Repeat exactly the lines from the one containing "scene.view_settings.keyframe_insert(path, frame=frame(t))" through the one containing "np.tan(scene.camera.data.angle / 2)", both lines included, please, without any other lines.

────────────────

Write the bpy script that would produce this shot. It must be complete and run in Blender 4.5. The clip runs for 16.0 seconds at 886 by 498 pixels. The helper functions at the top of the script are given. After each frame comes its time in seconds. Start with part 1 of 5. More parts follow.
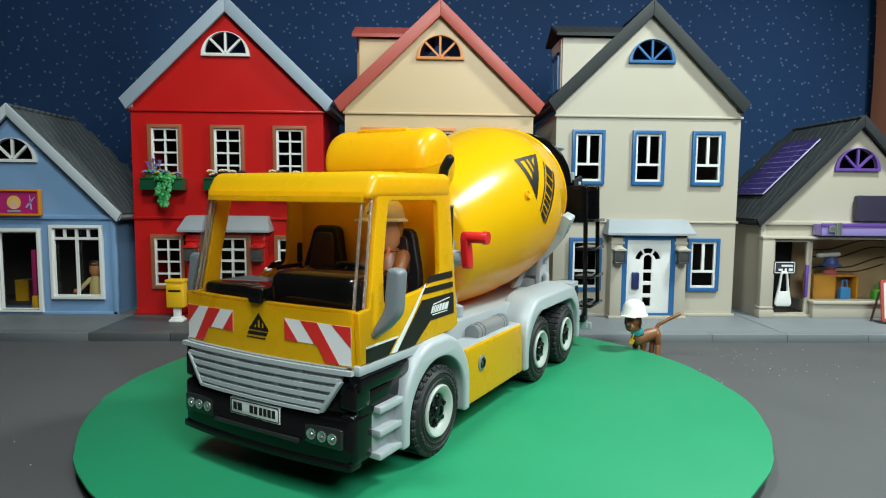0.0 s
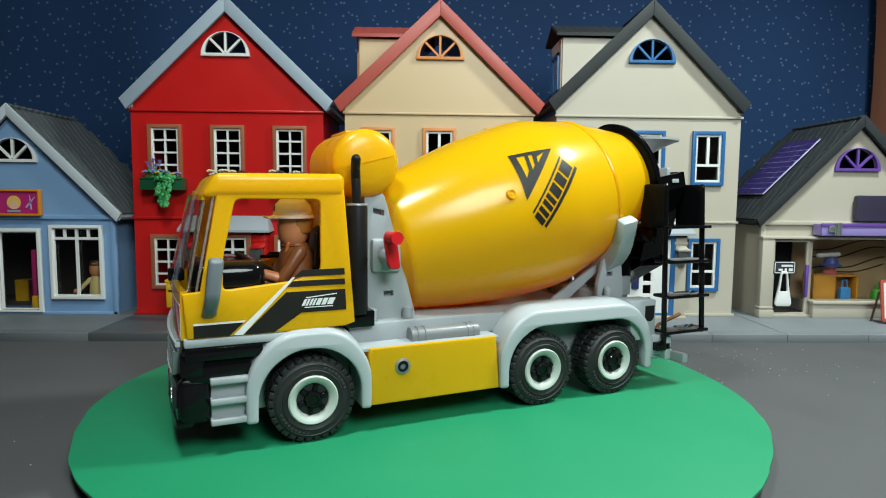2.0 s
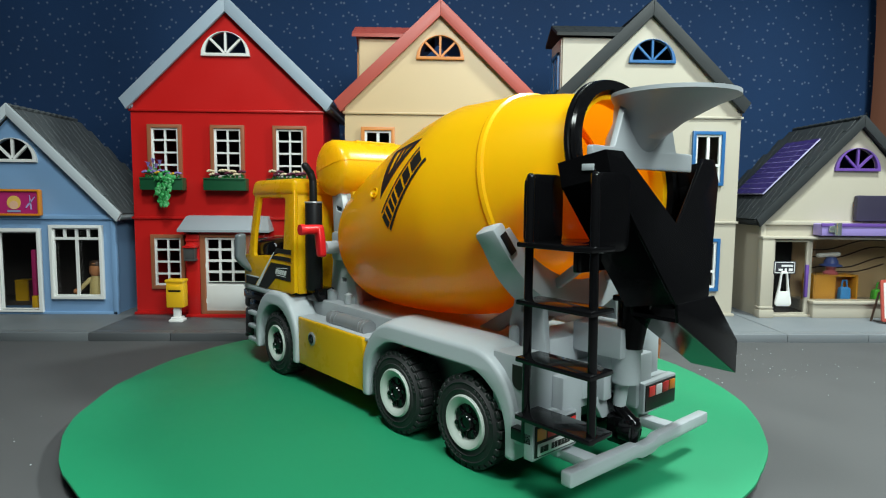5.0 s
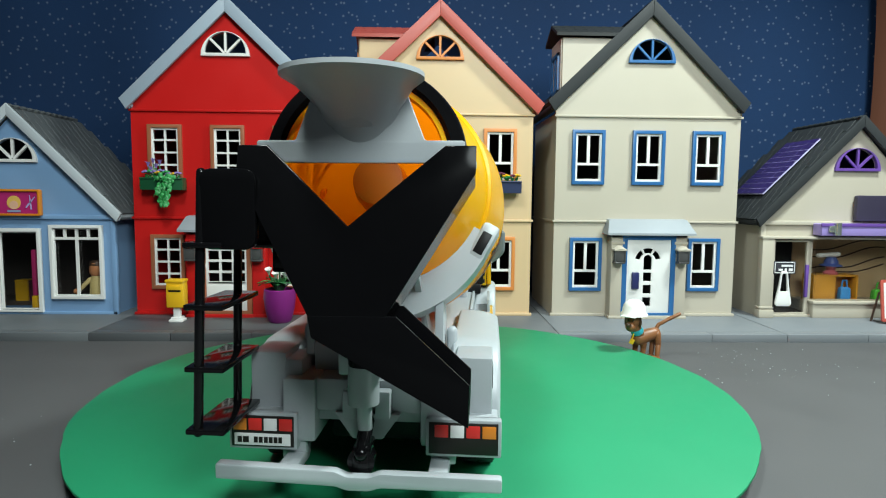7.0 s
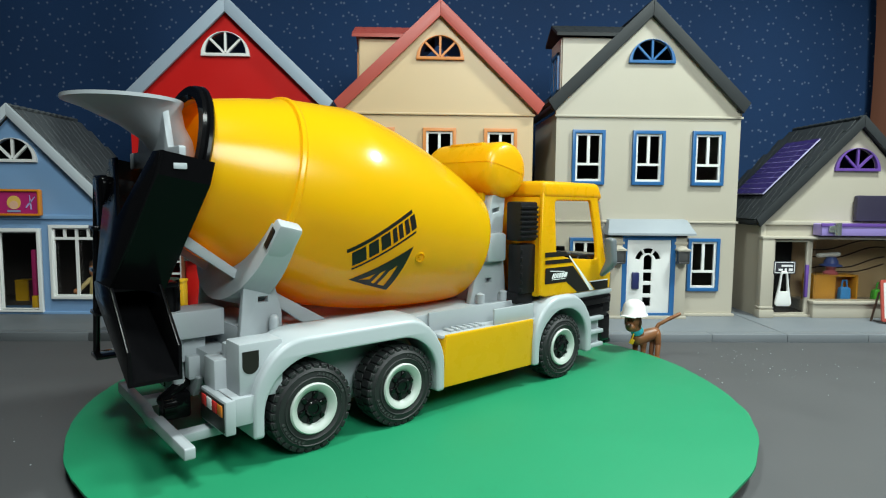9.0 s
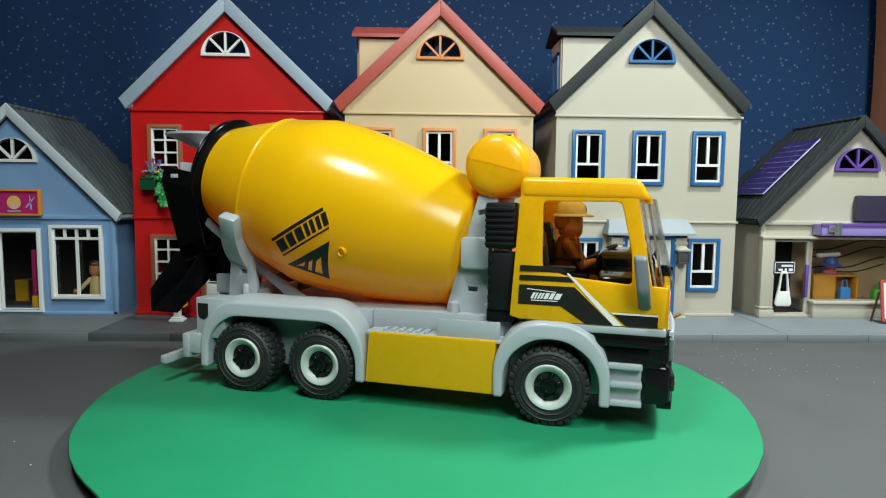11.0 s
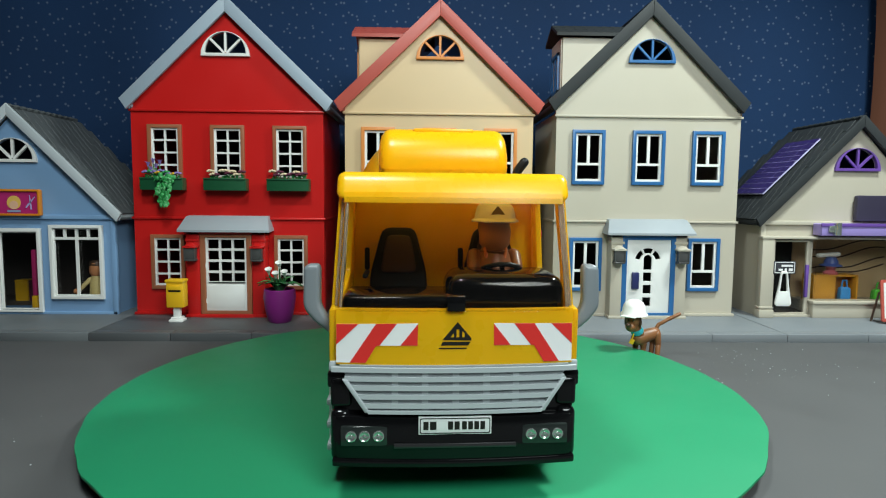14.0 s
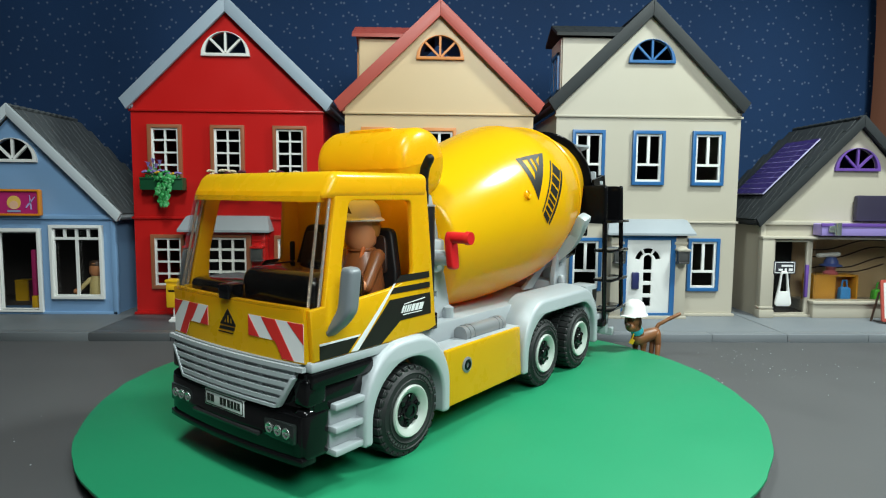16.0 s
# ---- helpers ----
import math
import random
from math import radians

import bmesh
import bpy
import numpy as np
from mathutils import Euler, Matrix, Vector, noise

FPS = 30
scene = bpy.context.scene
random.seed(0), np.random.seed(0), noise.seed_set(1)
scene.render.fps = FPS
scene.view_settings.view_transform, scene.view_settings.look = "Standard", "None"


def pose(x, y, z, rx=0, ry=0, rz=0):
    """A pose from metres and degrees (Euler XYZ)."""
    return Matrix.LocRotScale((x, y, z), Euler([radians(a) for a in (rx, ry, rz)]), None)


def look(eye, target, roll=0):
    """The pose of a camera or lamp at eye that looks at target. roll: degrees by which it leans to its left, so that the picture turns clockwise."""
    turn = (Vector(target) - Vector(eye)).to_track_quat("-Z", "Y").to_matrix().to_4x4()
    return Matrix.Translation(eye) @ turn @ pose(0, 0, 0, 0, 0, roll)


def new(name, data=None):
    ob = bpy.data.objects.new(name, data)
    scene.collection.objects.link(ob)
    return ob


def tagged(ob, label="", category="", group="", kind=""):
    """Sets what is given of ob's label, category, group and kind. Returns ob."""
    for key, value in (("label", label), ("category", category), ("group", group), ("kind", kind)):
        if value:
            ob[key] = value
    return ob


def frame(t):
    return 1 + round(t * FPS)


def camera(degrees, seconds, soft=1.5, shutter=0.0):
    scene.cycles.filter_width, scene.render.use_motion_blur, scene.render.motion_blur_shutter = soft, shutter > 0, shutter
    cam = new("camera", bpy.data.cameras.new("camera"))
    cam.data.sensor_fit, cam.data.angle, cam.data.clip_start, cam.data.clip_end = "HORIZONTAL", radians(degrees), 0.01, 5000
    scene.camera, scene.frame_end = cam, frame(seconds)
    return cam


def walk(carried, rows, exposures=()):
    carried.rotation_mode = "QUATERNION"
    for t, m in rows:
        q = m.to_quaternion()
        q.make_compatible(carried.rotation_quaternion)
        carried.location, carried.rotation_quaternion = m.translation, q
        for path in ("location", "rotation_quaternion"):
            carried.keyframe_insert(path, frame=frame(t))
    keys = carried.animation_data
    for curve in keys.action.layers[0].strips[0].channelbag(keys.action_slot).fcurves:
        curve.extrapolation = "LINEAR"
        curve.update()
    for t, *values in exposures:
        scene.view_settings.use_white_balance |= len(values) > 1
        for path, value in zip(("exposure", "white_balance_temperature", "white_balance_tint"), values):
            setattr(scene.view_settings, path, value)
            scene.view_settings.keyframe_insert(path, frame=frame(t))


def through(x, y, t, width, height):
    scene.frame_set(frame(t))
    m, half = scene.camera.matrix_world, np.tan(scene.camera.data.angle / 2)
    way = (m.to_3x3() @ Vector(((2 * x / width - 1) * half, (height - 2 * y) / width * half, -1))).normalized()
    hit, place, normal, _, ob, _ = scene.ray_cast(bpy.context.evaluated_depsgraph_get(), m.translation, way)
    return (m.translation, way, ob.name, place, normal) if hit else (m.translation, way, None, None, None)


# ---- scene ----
# ---- camera ----
EYE = (0.0, -0.53, 0.18285)
PITCH, YAW, LEAN = 5.035, -1.7725, 0.542
cam = camera(72.53, 16.0, soft=1.1)
aim = (EYE[0] - math.sin(radians(YAW)), EYE[1] + math.cos(radians(YAW)), EYE[2] - math.tan(radians(PITCH)))
STAND = look(EYE, aim, LEAN)
walk(cam, [(0.0, STAND), (16.0, STAND)], exposures=[(0.0, 0.02), (2.0, -0.06), (4.2, 0.06), (6.4, 0.26), (7.2, 0.21), (8.4, 0.08), (9.2, 0.0), (11.3, 0.05), (13.0, 0.03), (16.0, 0.03)])

# ---- light ----
world = bpy.data.worlds.new("room_air")
scene.world = world
world.use_nodes = True
world.node_tree.nodes["Background"].inputs[0].default_value = (0.75, 0.85, 1.0, 1)
world.node_tree.nodes["Background"].inputs[1].default_value = 0.07


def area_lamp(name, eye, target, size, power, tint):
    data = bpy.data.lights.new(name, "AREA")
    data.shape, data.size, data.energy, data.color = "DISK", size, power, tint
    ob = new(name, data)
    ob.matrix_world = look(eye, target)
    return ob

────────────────

→ Output below:
            scene.view_settings.keyframe_insert(path, frame=frame(t))


def through(x, y, t, width, height):
    scene.frame_set(frame(t))
    m, half = scene.camera.matrix_world, np.tan(scene.camera.data.angle / 2)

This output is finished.